A Matter of Trust

Photo curtesy of video recording by WTMJ-TV

Governor Evers says he isn’t planning to close schools this fall. Dan O’Donnell wants to know why anyone should believe him.

August 5, 2020

Guest perspective by Dan O’Donnell

Wisconsin got its clearest signal yet Monday that Governor Evers would close schools this fall: He said that he wouldn’t close schools this fall.

“There’s no secret plan out there,” he assured a WTMJ-TV reporter.

Given Evers’ track record, this can mean only one thing: There is most definitely a secret plan out there.  Such has been the manner in which the Governor has announced every major Coronavirus policy that it is only natural to assume that he is about to do the exact opposite of what he just promised.

Shelter-in-Place

In March, as the nation first began grappling with the pandemic and states began weighing the possibility of locking down, Evers was asked point-blank whether he was considering a shelter-in-place order.

“We do not have plans to shelter in place,” he said during a teleconference.  “We think what we have works and will continue to work.”

Three days later, Evers announced that a statewide shelter-in-place order would go into effect in 48 hours.

April Election

When he was asked whether he would try to postpone Wisconsin’s presidential primary and State Supreme Court election from its scheduled date of April 7th, he said definitively that he would not.

“Elections are important and there’s no guarantee if we delay it to June that we’re not facing the same thing, and by that time people should have been taking office,” he told WTMJ-AM.

He was even blunter to an Associated Press reporter.

“Moving this date is not going to solve the problem,” he said. “We could move it to June, it could be worse in June. It could be worse in May.”

In a conference call with reporters, he even promised that Wisconsin would not to follow Ohio’s lead and cancel the primary the day before.

“I encourage people not to compare us to Ohio and we certainly would not wait until the night before the election to make an historic decision like that,” he promised.

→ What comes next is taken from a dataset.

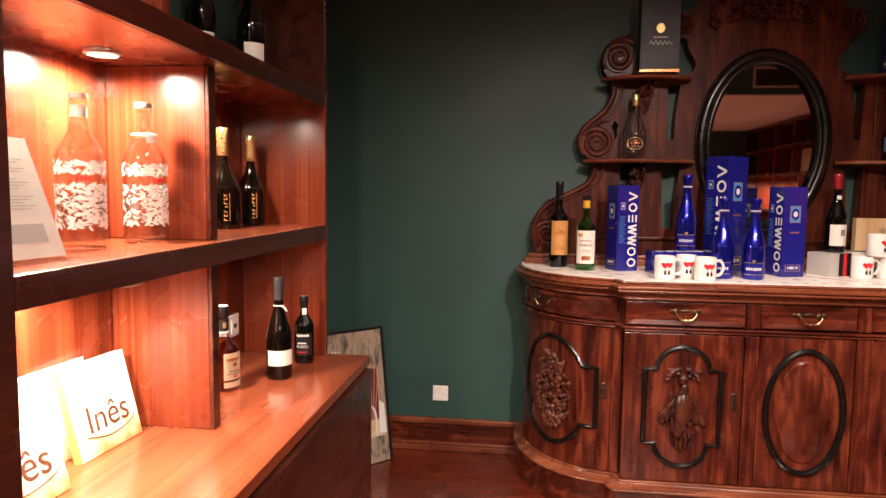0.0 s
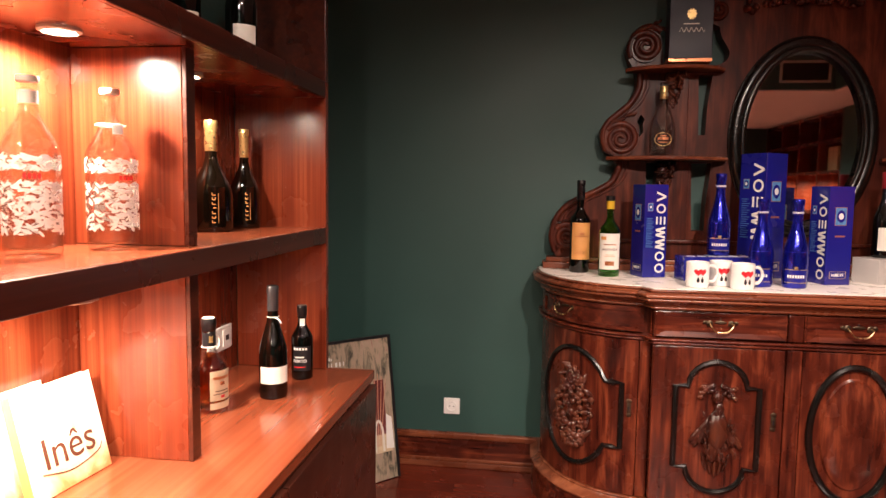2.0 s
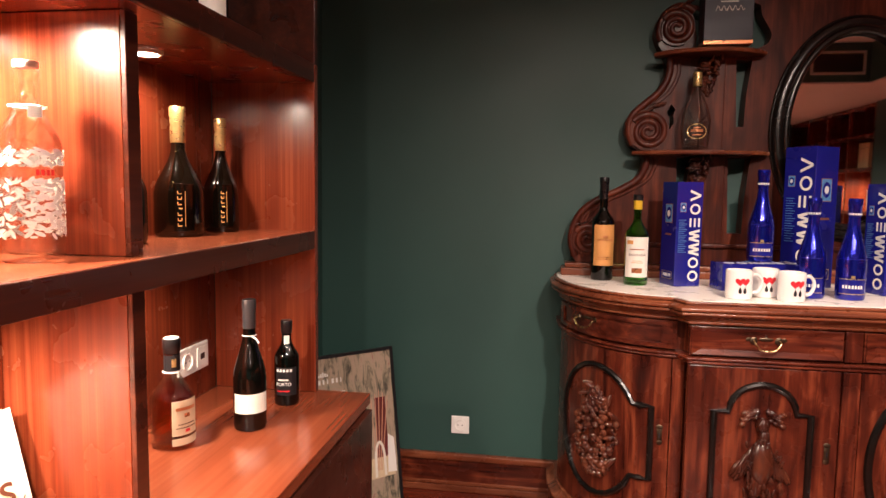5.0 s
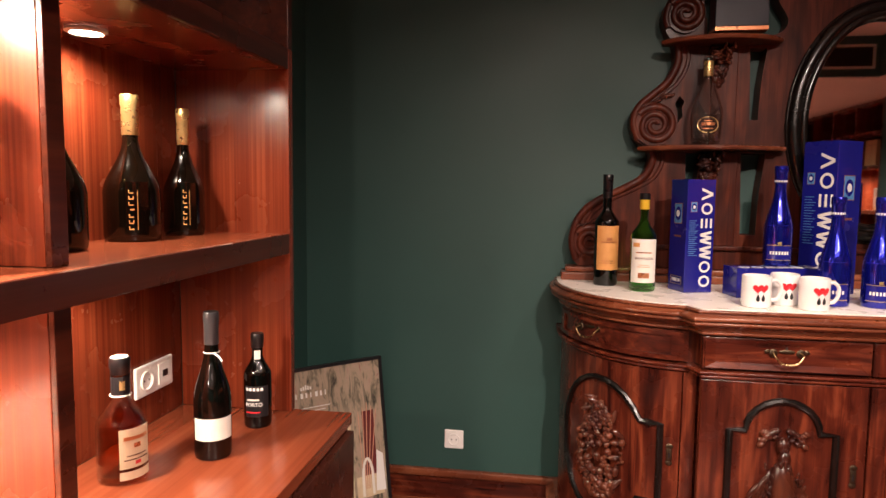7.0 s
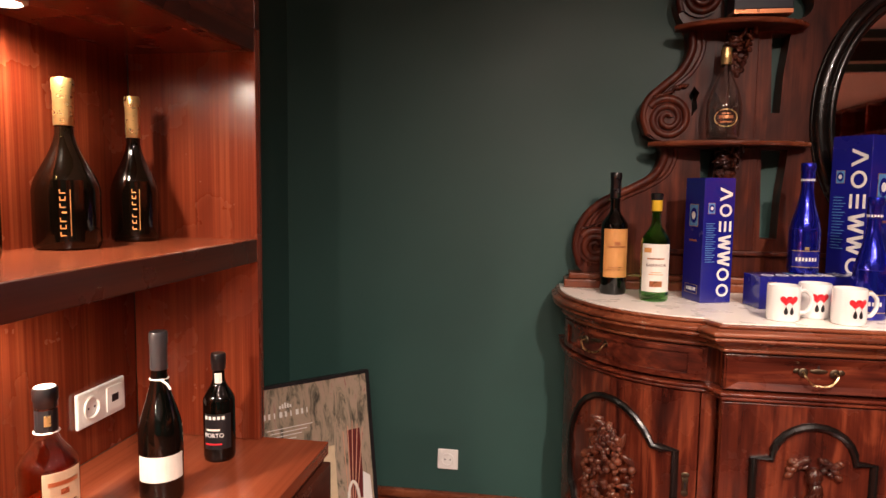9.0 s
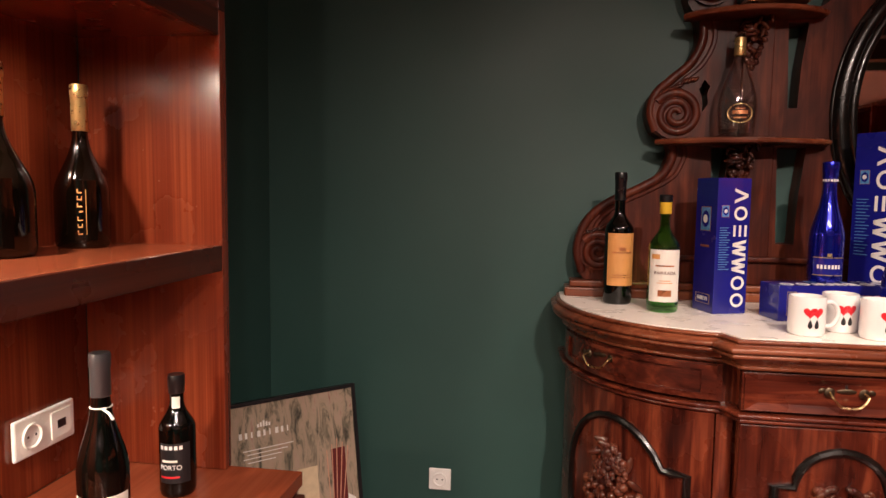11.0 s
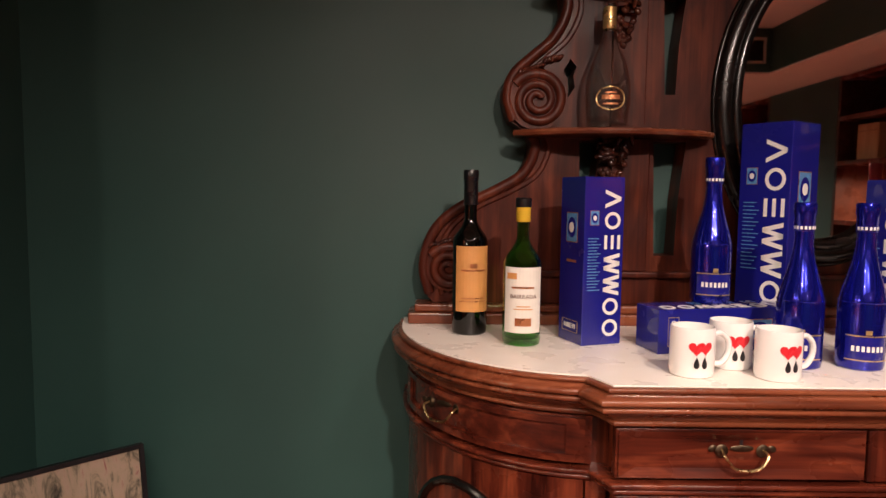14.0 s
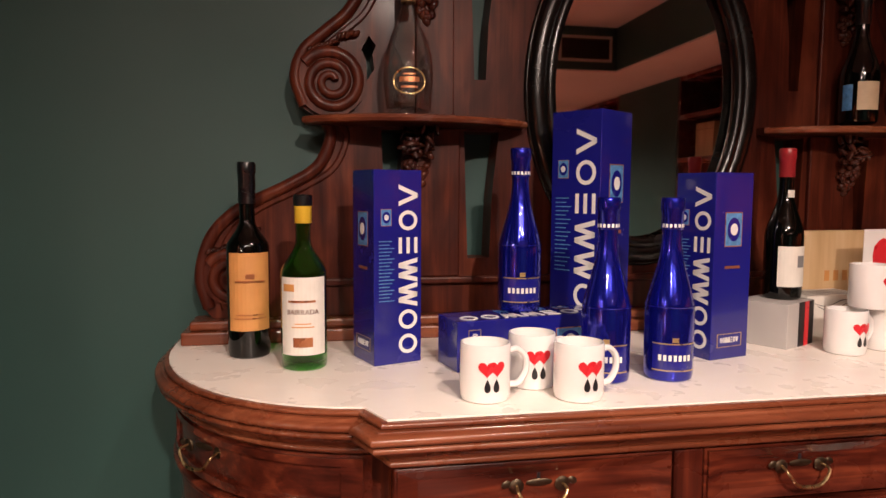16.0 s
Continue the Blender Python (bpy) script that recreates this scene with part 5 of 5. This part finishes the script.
part("gold_band", box(-0.0835, 0.0835, -0.0455, 0.0455, 0, 0.0135, 0.001), COPPER, tb)
part("gold_band", box(-0.0835, 0.0835, -0.0455, 0.0455, 0.3155, 0.327, 0.001), COPPER, tb)
b = oval_patch(0.015, 0.018)
for i in range(10):
    blob(b, (0.015 * math.cos(i * 0.628), -0.0003, 0.018 * math.sin(i * 0.628)), (0.005, 0.0006, 0.005), (0, 0, 0), 1)
part("crest", b, GOLD, tb, at=Matrix.Translation((0, -0.0452, 0.185)))
b = box(-0.03, 0.03, -0.0006, 0, 0.145, 0.149)
for k in range(5):
    join(b, tube(spline([(-0.045 + k * 0.019, -0.0004, 0.115), (-0.038 + k * 0.019, -0.0004, 0.132), (-0.03 + k * 0.019, -0.0004, 0.116), (-0.025 + k * 0.019, -0.0004, 0.122)], 5), 0.0011, False, 5))
part("script_print", b, PAPER, tb, at=Matrix.Translation((0, -0.0452, 0)))
nb = gift_box((1.56, 3.085, 1.8085), 0, 0.105, 0.362, "dark blue champagne carton on the upper carved shelf")

# ---- far side of the room, seen in the mirror ----


def east_shelf(y0, y1, cells, lit):
    s = thing("shelf_unit", "tall dark mahogany wall shelf with lit compartments", "shelf unit", (0, 0, 0))
    x0, x1 = 3.05, EAST - 0.004
    top = SOFFIT - 0.014
    part("back_panel", box(x1 - 0.012, x1, y0, y1, 0.0, top), MAH[2], s)
    n = cells
    for i in range(n + 1):
        y = y0 + (y1 - y0 - 0.03) * i / n
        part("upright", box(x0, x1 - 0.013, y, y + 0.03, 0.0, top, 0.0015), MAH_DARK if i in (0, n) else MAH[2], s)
        if i < n:
            w = (y1 - y0 - 0.03) / n
            for z in (0.08, 0.62, 1.08, 1.52, 1.85, top - 0.04):
                part("shelf", box(x0, x1 - 0.013, y + 0.0305, y + w - 0.0005, z, z + 0.035, 0.0015), MAH[1], s)
            part("cupboard_door", box(x0 - 0.018, x0 - 0.001, y + 0.015, y + w + 0.012, 0.09, 0.61, 0.002), MAH_DARK, s)
            if lit:
                c = (3.22, y + w / 2 + 0.015)
                for z in (1.52,):
                    lamp("cabinet_light", (*c, z - 0.012), (*c, 0), 55, 160, 0.8, 0.03, WARM)


east_shelf(-0.255, 2.5, 4, True)
east_shelf(-3.65, -1.325, 4, True)


def case(at, w, h, d, mat, label):
    o = thing("wine_case", label, "box", at, -90)
    part("case", box(-w / 2, w / 2, -d / 2, d / 2, 0, h, 0.003), mat, o)
    part("lid_line", box(-w / 2 + 0.01, w / 2 - 0.01, -d / 2 - 0.001, -d / 2 - 0.0002, h * 0.8, h * 0.81), BROWNINK, o)


for y in (-0.02, 1.05, -1.75, -2.6):
    case((3.2, y, 1.5555), 0.24, 0.26, 0.12, PINE, "pale pine wine case standing on the shelf")
rnd = random.Random(21)
for base in (-3.5, -2.9, -2.35, -1.78, 0.05, 0.75):
    for k in range(3):
        o = thing("book", "pale paperback book standing on a lit shelf", "book", (3.2, base + k * 0.11, 1.1155 if k % 2 else 0.6555), -90 + rnd.uniform(-8, 8), "books across the room")
        part("cover", box(-0.05, 0.05, -0.012, 0.012, 0, 0.2 + 0.02 * (k % 2), 0.001), BOOK, o)
        part("pages", box(-0.0485, 0.0508, -0.010, 0.010, 0.003, 0.198), PAPER, o)

# ---- floor boards ----
floor = setting("floor", box(WEST - 0.1, EAST + 0.1, SOUTH - 0.1, NORTH + 0.1, -0.12, -0.012), BLACK, "reddish brown varnished hardwood plank floor", "floor")
PW, GAP = 0.095, 0.0012
plank_meshes = {}
rest = bmesh.new()
rnd = random.Random(4)
for i in range(int((NORTH - SOUTH) / PW) + 1):
    y = NORTH - (i + 1) * PW
    x = WEST - rnd.uniform(0, 0.6)
    while x < EAST:
        ln = rnd.choice((0.5, 0.65, 0.8))
        a, c = max(x, WEST), min(x + ln, EAST)
        if c - a > 0.05:
            if y > 1.4 and a < 2.2:
                key = round(c - a, 2)
                if key not in plank_meshes:
                    pb = box(0, c - a - GAP, 0, PW - GAP, -0.0118, 0.0, 0.0008)
                    plank_meshes[key] = mesh_of(pb, "plank")
                    plank_meshes[key].materials.append(FLOORW)
                p = new("plank", plank_meshes[key])
                p.parent = floor
                p.location = (a, max(y, SOUTH), 0)
            else:
                box(a, c - GAP, y, y + PW - GAP, -0.0118, 0.0, 0, rest)
        x += ln
far = part("planks", rest, FLOORW, floor)
far["kind"] = "stuff"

Technically, he was right.  He waited until four nights before the election to start calling for it to be postponed.

Times of crisis cry out for an honest, decisive, and above all capable leader.  Evers is anything but, hiding his true agenda behind a wall of dithering and lies.

“Yeah, it’s late in the game, there’s no question,” Evers said in a news conference announcing his sudden change of heart. “But it’s things that have been discussed before, people have had time to chew on it. I’m hopeful that common sense will prevail and we’ll be able to get some solutions to this.”

The election, of course, went on as scheduled, but Evers’ feckless flip-flopping ensured that it was far more chaotic than it needed to be.

Mask Mandate

Just four weeks ago, the Governor said that he would not issue a statewide mask mandate because it would not stand up to a legal challenge.

“I had an interesting call from a business leader just the other day [saying] ‘Please, please mandate the masks,” Evers said during a news conference.  “Our ability to thrive economically as a state is counting on this virus being handled appropriately and he asked me to do it and I talked to him about the possibilities of it being challenged in court, which is about 100 percent, and our chances of losing in the Supreme Court, which is very close to 100 percent, and he said ‘Do it anyway.’”

Naturally, within three weeks of saying that he wouldn’t (or, more accurately, couldn’t), Evers did.

Should it therefore be a surprise that his assurances that there is no secret plan to close schools are falling on deaf ears?  Evers has repeatedly proven that he can’t be taken at his word.

This doesn’t just speak volumes about his character as a person; it reveals everything this state needs to know about his competence as a leader.  His decisions are always arbitrary and the reasoning behind them is invariably capricious.

Times of crisis cry out for an honest, decisive, and above all capable leader.  Evers is anything but, hiding his true agenda behind a wall of dithering and lies.  How exactly can one inspire confidence in others when he doesn’t seem to have confidence in what he’s going to do tomorrow?

And, more significantly, how can he maintain trust in his leadership when his word simply can’t be trusted?